Rapists should be expelled and tried in a court of law


TO THE EDITOR:

Central Michigan University is considering if they should expel students who have committed sexual assault. If the debate is limited to expulsion, it has already been accepted that student-on-student rape is not a crime. 

Rape is more than a Student Code infraction – it is a violent crime. According to statistics, one in four female college students and one in 71 males will be sexually assaulted. CMU has 10,000 coeds, that means 2,500 will become victims during their four years here.

But consider these statistics reported by Central Michigan Life “The Red Zone,” 8/23/14; Number of sexual assaults reported on campus, according to Clery Center for Security on Campus, include three in 2010, five in 2011 and six in 2012.

In another article, “Youth in Revolt,” CM Life 3/29/14, according to compiled reports from CMU and Mount Pleasant Police Department, there had been only one sexual assault between July 2012 and Jan. 24. 

If a victim knows that the worst thing that will happen to their assailant is expulsion. but remain free to harass, stalk, intimidate or assault them again, why would they want to infuriate their attacker by getting them expelled? Facing that, it would seem that victims would be more likely to leave CMU than their attackers.

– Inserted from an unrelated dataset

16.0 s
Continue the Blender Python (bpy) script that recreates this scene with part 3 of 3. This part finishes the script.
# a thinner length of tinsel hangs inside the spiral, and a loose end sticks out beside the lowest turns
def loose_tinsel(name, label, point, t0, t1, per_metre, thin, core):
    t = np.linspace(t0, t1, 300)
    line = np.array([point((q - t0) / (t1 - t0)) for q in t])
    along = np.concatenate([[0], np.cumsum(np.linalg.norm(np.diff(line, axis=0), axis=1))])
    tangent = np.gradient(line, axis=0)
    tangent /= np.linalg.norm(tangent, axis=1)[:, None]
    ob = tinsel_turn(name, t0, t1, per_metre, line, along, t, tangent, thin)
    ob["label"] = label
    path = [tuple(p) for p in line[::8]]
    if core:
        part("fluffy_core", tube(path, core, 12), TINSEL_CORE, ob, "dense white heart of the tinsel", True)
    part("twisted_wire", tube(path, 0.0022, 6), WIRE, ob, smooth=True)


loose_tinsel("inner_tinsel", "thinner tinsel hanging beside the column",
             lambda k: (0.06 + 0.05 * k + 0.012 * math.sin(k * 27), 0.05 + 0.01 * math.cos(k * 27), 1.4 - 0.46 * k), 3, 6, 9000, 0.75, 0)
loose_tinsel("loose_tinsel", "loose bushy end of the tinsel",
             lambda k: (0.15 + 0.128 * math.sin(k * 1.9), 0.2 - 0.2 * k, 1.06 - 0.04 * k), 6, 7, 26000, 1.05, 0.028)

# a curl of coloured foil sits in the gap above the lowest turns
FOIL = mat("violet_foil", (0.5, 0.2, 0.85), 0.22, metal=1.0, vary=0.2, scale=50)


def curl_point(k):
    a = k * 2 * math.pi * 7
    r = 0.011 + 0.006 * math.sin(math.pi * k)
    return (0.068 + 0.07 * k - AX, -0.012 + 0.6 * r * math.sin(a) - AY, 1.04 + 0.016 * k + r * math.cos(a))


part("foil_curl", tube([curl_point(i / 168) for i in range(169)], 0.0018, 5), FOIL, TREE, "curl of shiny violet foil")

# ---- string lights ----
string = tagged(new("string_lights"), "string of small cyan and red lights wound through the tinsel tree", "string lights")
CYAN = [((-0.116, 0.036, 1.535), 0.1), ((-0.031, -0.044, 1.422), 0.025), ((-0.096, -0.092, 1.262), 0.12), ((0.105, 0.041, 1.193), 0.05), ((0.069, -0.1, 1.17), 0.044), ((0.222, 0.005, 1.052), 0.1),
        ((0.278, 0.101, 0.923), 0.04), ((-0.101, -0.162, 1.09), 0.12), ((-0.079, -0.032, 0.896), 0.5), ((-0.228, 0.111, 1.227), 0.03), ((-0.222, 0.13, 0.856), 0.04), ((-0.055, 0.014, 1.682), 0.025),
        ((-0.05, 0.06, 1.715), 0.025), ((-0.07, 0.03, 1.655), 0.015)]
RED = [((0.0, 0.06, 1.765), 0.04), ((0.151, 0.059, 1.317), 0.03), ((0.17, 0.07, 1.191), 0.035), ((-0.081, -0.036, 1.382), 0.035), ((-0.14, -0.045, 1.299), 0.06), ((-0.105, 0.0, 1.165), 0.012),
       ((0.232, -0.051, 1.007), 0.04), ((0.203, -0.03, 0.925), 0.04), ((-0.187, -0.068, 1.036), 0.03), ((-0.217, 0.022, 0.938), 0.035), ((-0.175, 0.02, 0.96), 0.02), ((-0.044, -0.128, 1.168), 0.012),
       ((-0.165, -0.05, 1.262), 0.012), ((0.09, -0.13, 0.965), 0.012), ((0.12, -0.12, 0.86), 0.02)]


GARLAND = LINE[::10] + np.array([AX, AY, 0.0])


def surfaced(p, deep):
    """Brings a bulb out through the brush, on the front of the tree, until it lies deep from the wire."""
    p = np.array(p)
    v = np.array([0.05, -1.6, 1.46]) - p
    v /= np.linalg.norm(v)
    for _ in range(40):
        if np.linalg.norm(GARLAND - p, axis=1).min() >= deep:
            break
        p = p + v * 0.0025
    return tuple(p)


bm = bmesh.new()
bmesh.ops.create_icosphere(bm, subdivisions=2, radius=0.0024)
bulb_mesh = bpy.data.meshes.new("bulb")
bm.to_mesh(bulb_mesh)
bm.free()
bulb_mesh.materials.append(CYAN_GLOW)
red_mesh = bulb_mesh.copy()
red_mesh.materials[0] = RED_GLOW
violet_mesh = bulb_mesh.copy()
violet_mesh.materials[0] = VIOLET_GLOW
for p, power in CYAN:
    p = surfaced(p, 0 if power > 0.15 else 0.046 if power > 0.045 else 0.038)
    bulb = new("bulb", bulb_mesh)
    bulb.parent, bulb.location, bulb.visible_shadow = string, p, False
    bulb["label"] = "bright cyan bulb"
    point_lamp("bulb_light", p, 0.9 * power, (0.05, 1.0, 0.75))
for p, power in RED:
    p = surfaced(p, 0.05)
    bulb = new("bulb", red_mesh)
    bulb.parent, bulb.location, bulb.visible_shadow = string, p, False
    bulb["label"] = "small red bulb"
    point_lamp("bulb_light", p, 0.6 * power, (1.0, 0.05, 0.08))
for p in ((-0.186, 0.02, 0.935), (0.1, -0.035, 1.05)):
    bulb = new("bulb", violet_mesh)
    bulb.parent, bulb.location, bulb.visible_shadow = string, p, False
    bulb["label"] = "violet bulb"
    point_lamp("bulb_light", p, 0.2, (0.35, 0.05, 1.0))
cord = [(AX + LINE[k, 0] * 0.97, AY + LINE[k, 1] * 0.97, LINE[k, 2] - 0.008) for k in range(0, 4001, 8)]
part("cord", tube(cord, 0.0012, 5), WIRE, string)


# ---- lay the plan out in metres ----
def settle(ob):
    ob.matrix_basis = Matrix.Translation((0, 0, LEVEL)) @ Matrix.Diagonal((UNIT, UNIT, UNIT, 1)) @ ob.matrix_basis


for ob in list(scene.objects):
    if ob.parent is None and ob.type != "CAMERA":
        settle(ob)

Case in point: Last year it was disclosed, after CM Life used a Freedom of Information Act request, that the Delti Chi fraternity had a history of offenses, including sexual assaults, that went back 15 years. The sum total of their punishment was the fraternity was suspended and one student was put on academic probation for one semester. 

“(Tom) Idema (Director of the Office of Student Conduct) said just because the group wasn’t charged with the assault doesn’t mean that an assault didn’t occur,” according to “No Warning,” CM Life 4/20/14. Accusations of stalking and intimidation were never followed up on. 

And what of those who actually go too far and the university applies their ultimate punishment, expulsion? They can transfer to another college to find new victims. This scenario is not speculation. In a White House Council on Women and Girls report, 7 percent of college men who admitted committing or attempting rape, 63 perfect admitted multiple offenses “averaging six rapes each.” 

None of those men were ever convicted of a crime. When they are expelled, does the university warn the community or the next university they attend that they are sending them a sexual predator? How would the university explain to the next victim of a rapist they set free, that they had acted responsibly and done everything they could? 

Is the university’s treatment of sexual assaults protecting rapists from serious punishment and leaving them free to attack again? It seems there isn’t a safer place for a rapist to be than enrolled as a student at CMU.